**Dataset content**.
§

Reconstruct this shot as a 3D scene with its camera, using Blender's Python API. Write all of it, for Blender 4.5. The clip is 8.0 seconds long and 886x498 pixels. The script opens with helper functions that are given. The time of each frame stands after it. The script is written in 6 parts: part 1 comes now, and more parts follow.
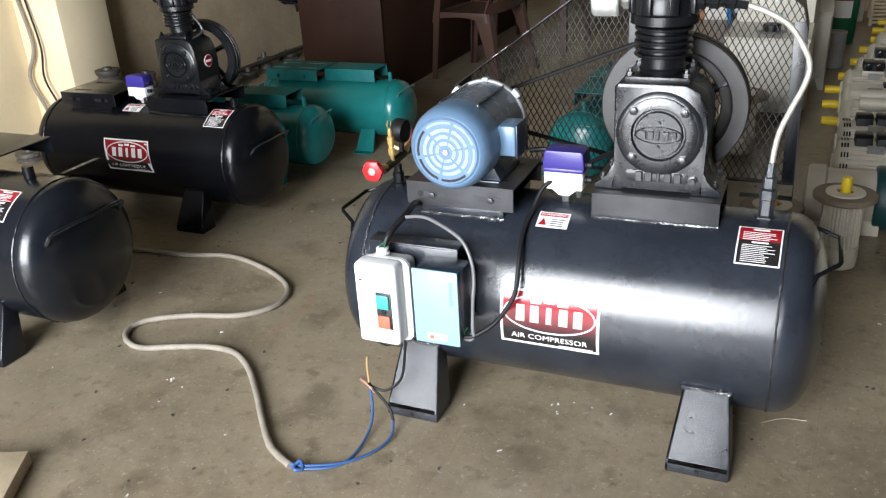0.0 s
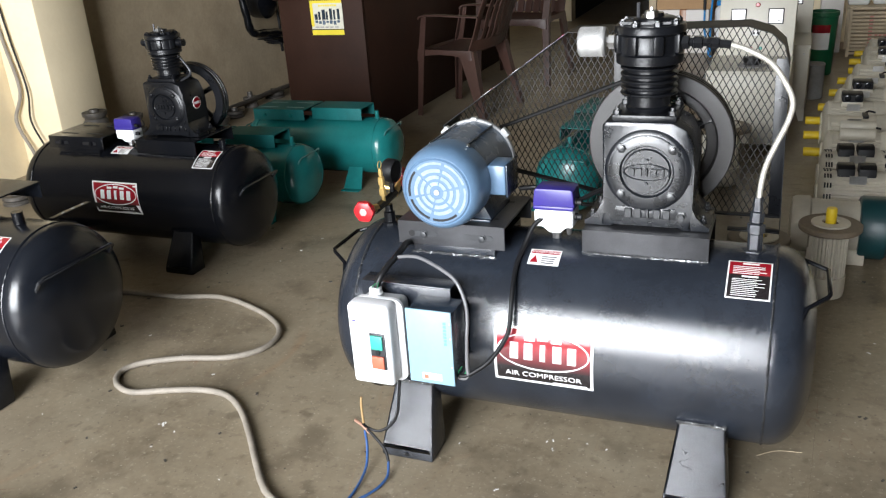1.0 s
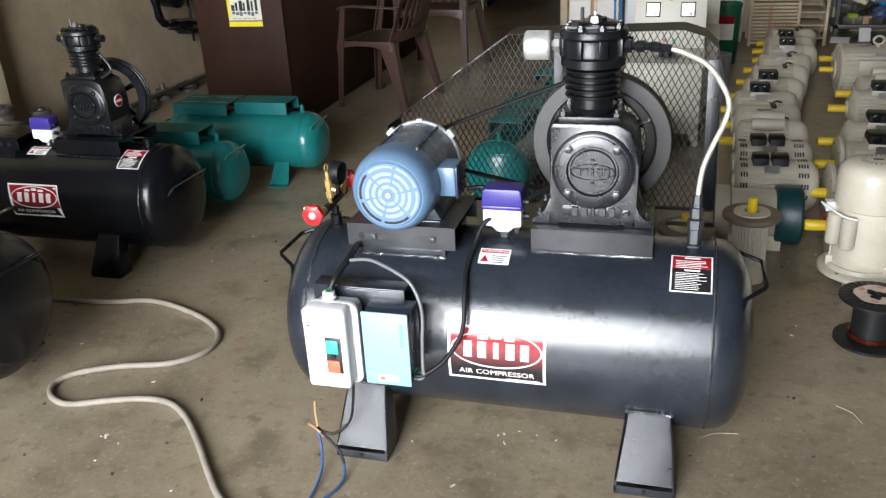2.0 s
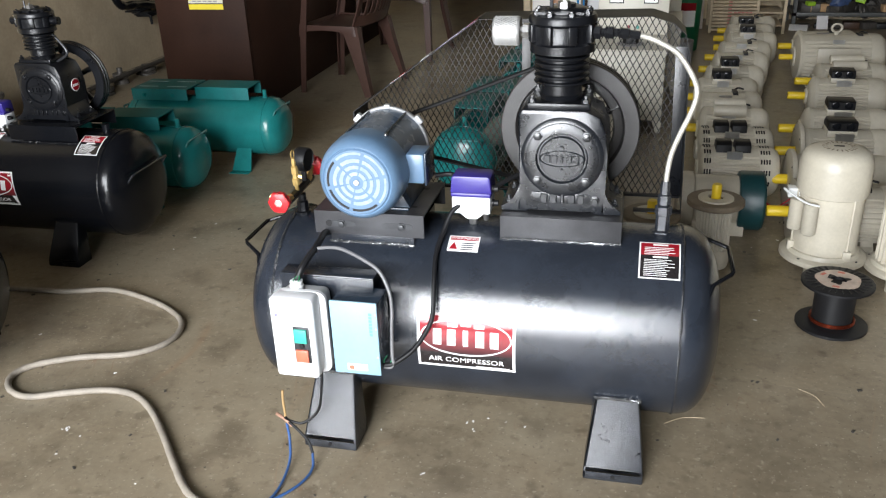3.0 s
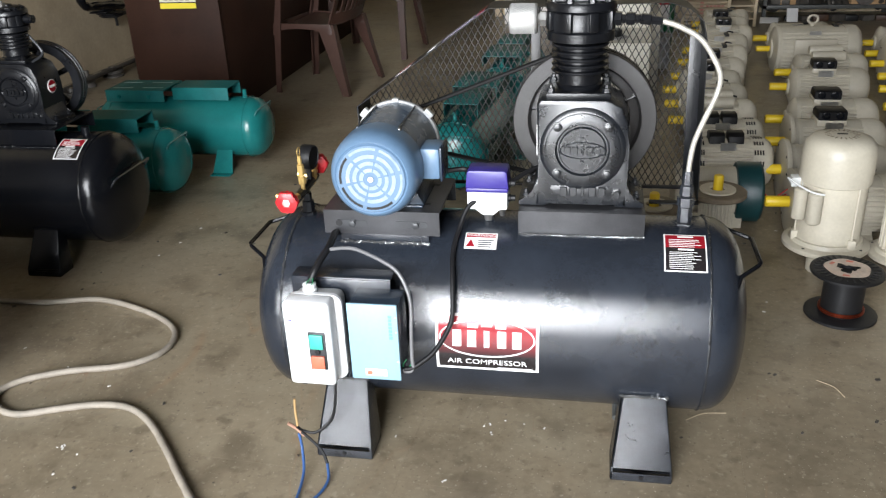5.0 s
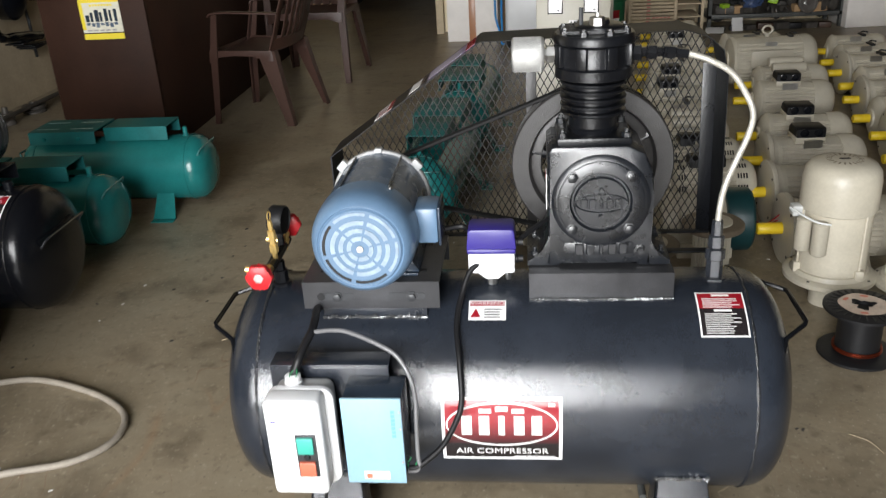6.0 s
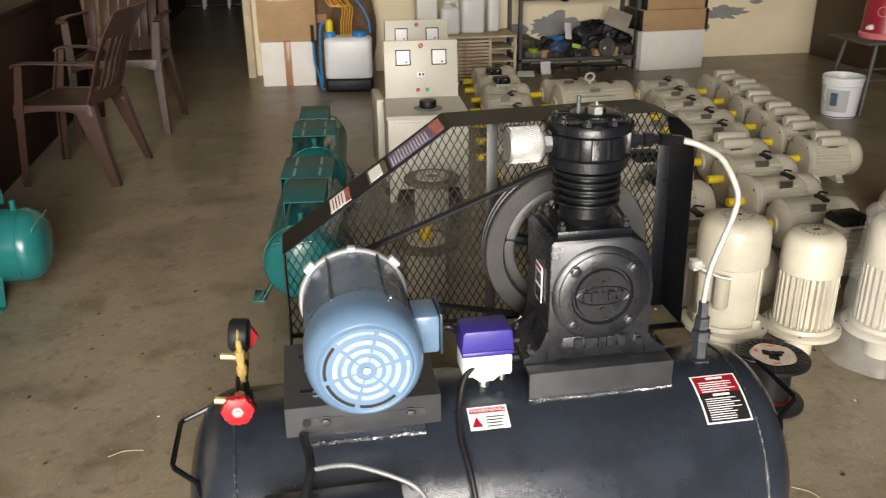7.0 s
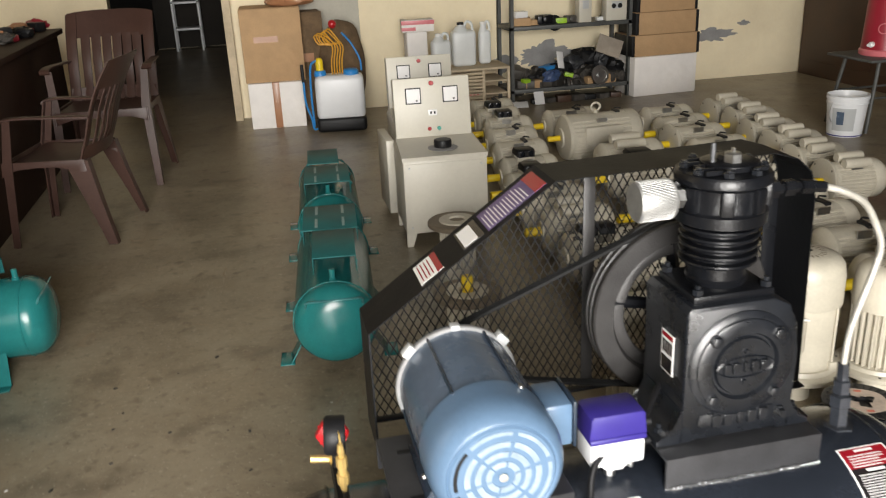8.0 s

§

Without the pictures, print the whole listing exactly as given.

Reconstruct this shot as a 3D scene with its camera, using Blender's Python API. Write all of it, for Blender 4.5. The clip is 8.0 seconds long and 886x498 pixels. The script opens with helper functions that are given. The time of each frame stands after it. The script is written in 6 parts: part 1 comes now, and more parts follow.
0.0 s
1.0 s
2.0 s
3.0 s
5.0 s
6.0 s
7.0 s
8.0 s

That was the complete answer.